Scott Grimes' System PCF Version 4.1 All of the graphics have been completely redone again – this time I managed to give them a glass-like look. The transport buttons are based on Mike Ventimiglia’s ‘Envision’ design, however, they have also been redone from scratch and given a glass-like appearance. The icons at the top of each device are loosely based on John Sollecito’s design. I even designed a new battery icon which turned out quite nicely. I am an avid SCUBA diver and so the background pictures are themed after this. I have included the original generic background pictures if you wish to use them instead. I completely overhauled the underlying layout of the configuration file and moved the IR codes sections out from each of the devices. The reason I did this was to better access these hidden sections from the remote itself. There is, however, an access code required to enter the macros and IR codes area. It is set as “1, 2, 3, 4, Enter” and can easily be changed to whatever you wish. You can access this area by pressing the “setup” icon an then choosing the “IR Codes & Macros” button.
This time I am made a modified version of my PCF file for those with the Pronto version of these excellent remotes. However, in both cases, I have only included the devices that are in my own personal system. There is a gallery.pcf file that has some additional layouts for other devices as well as some other buttons (i.e., macro buttons, surround, IR signal and battery icons, etc). Again, I have included all the original Adobe Photoshop templates for all buttons, text frames and dialog boxes so that you can easily create new ones based on this design.
The satellite television section has graphical one-touch buttons to their favorite channels. There are also sections to directly access the Satellite radio stations via one-touch buttons as well.

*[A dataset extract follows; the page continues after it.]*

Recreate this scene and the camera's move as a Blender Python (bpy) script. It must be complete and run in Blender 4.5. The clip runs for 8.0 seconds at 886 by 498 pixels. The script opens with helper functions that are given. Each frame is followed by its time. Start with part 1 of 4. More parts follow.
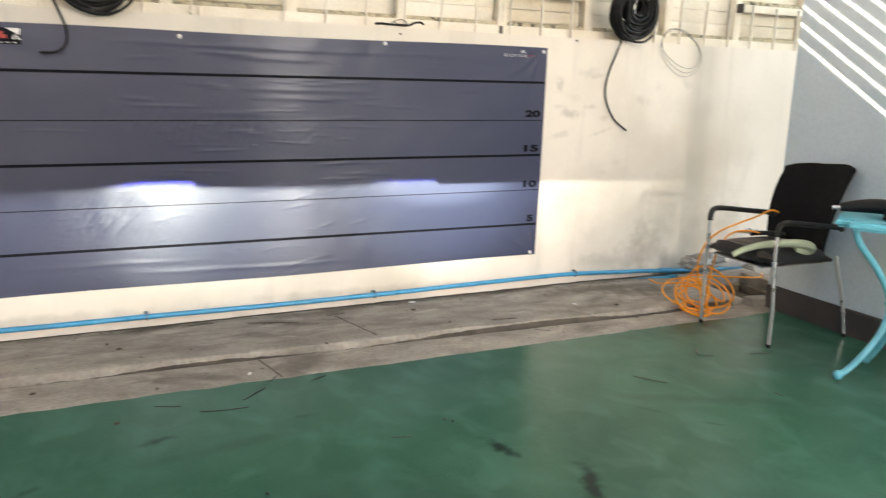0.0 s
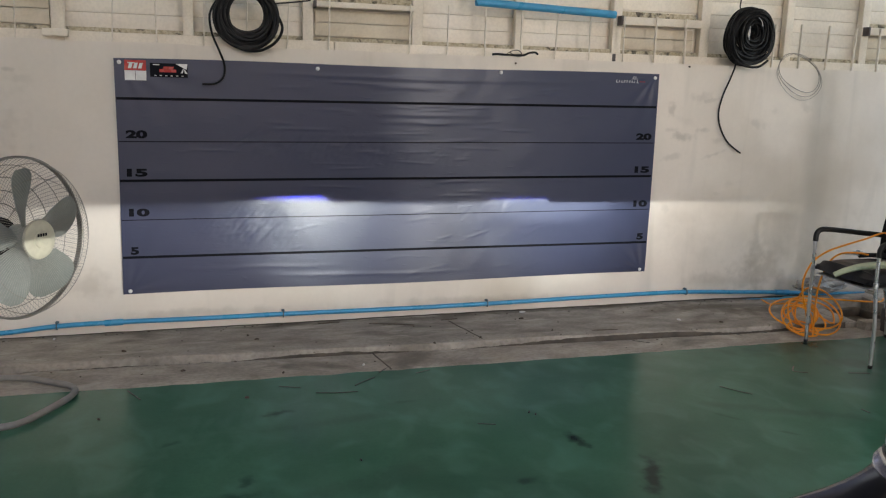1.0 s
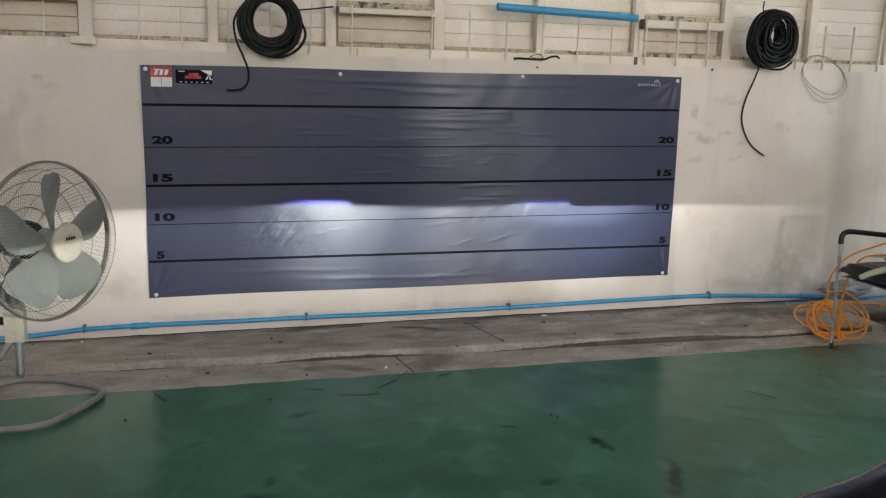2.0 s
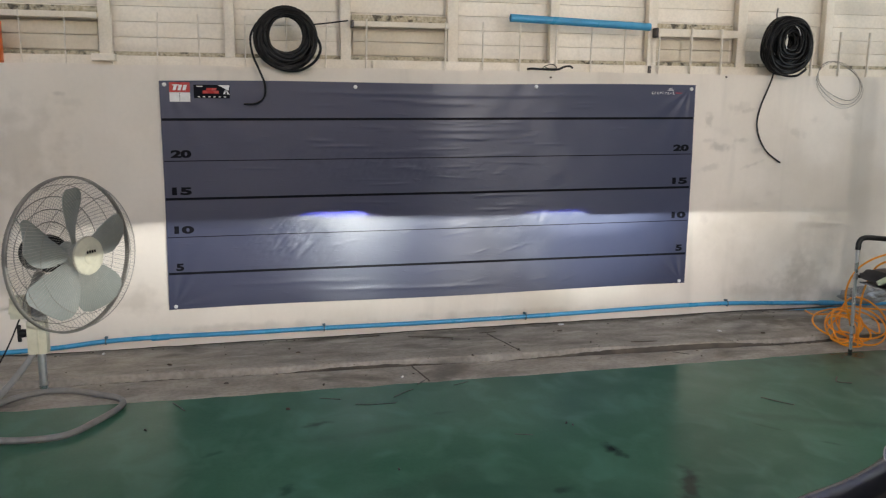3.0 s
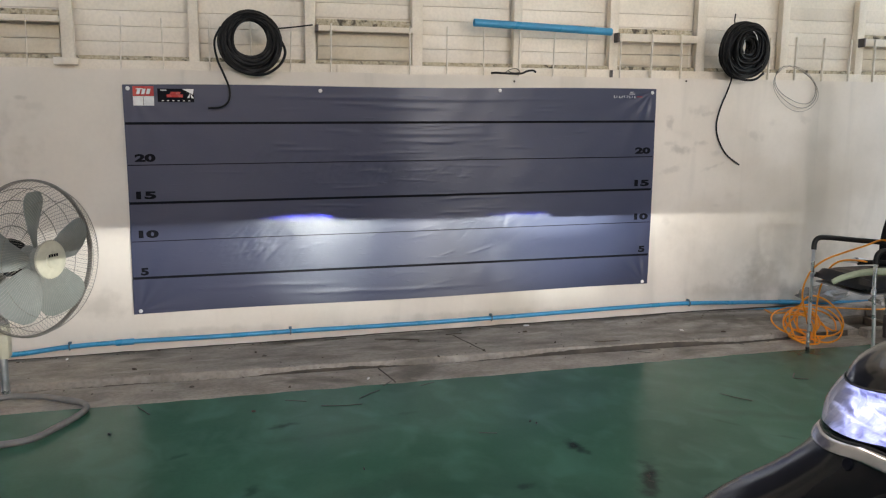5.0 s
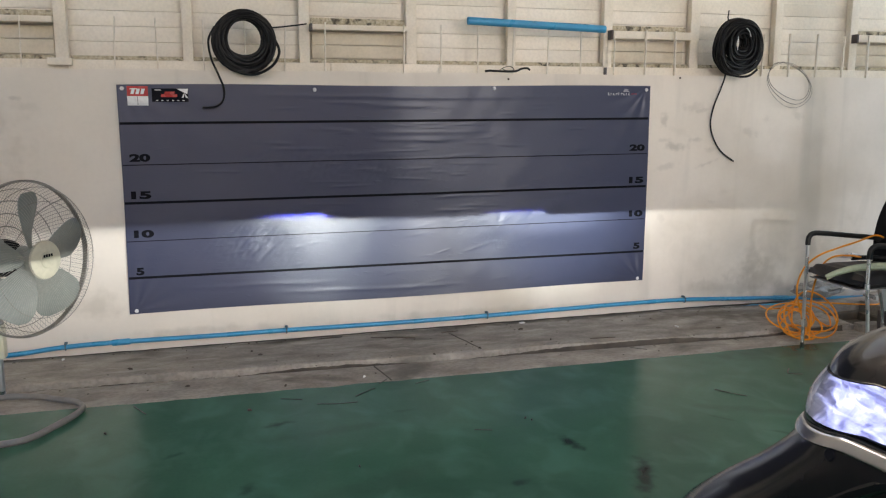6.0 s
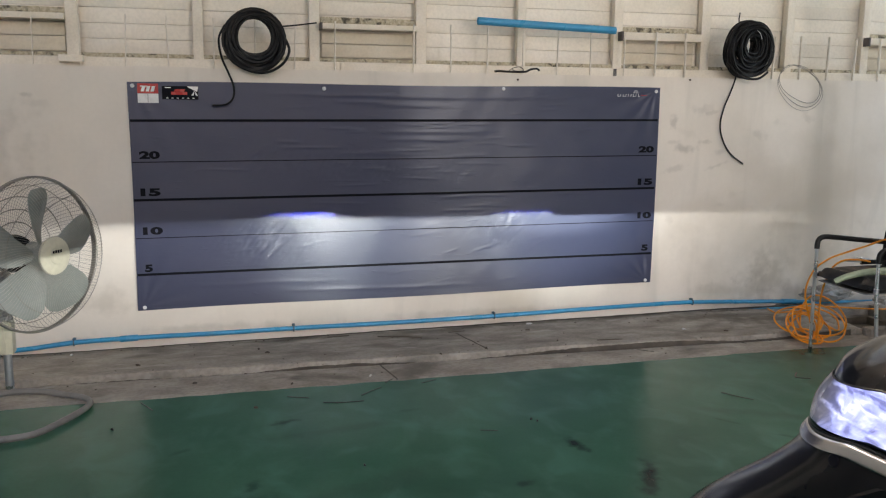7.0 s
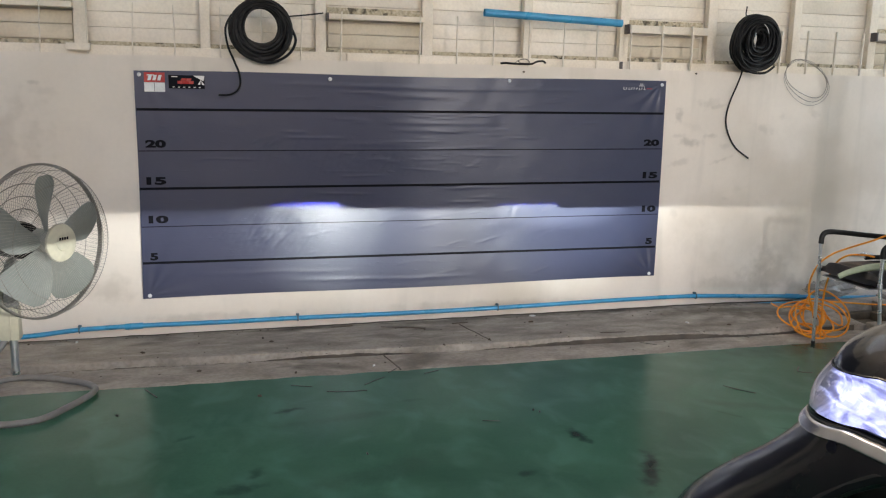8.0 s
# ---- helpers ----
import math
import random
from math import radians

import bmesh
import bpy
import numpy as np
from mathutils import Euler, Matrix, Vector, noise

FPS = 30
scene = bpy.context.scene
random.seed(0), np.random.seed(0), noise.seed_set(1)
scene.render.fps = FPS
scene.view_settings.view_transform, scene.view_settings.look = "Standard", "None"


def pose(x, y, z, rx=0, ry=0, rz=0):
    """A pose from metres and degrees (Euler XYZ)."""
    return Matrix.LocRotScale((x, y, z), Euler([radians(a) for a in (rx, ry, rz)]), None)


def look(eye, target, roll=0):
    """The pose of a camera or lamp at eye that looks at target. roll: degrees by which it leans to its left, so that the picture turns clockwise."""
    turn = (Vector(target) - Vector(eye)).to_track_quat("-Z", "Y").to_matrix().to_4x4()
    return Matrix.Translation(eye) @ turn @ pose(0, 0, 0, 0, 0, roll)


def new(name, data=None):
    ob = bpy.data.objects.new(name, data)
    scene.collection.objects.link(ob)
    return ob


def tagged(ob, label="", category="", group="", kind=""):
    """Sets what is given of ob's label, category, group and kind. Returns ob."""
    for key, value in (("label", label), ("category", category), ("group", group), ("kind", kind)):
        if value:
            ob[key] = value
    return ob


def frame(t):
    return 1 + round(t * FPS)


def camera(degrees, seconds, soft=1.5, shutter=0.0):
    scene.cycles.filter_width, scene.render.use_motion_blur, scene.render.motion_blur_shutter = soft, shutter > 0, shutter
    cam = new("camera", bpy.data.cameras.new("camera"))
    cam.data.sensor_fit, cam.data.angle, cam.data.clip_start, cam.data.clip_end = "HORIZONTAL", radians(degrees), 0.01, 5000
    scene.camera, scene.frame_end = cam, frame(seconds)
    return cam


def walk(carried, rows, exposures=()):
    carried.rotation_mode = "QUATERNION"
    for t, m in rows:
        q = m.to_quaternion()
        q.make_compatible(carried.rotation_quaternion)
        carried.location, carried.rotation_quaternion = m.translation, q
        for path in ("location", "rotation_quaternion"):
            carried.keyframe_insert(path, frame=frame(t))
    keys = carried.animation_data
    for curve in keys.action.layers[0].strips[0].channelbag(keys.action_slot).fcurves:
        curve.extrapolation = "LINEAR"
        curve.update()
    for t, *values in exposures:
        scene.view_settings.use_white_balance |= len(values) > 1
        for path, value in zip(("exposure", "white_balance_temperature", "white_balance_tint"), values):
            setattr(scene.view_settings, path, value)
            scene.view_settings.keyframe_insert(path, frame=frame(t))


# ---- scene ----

I have also included a Rolodex – for important phone numbers, a Clean the Remote section – that will allow you to clean the surface of the touch screen without sending off any IR commands and finally a Helpscreen – which explains the functions for each of the icons at the top of the device sections.
When executing macros (turning the system on, switching between devices or power the system down), a screen will appear giving you a visual cue as to the progress of the task being completed.
Each device section of the remote has a series of buttons at the top of the screen that will: 1) turn the entire system off, 2) access power for all devices in the system, 3) switch to another device, 4) access the display options (if appropriate), 5) access the audio options, and finally 6) the help section. If you have lighting control in your system, you can substitute the help icon for the lighting control icon (available in the gallery file).
The Home page will allow you to: 1) power the entire system down, 2) access power for all devices in the system, 3) access the information page – battery level, memory and firmware version, 4) The remote setup page – change clock, screen and button ‘on’ times, 5) direct access to each device – without sending any IR codes and finally 6) the help page.
Note: I have played round with version 2 of the Wizzit.9 software that Marantz has finally made available. It pretty much has all the same capabilities and feel as the current version of the ProntoPro NG software. The new firmware does open up the rest of the memory available for the remote. However, I noticed it made the remote extremely sluggish in it’s response to soft-keys being pressed. I therefore reinstalled the older firmware. Hopefully they will fix this issue in a future upgrade – if they ever get around to it.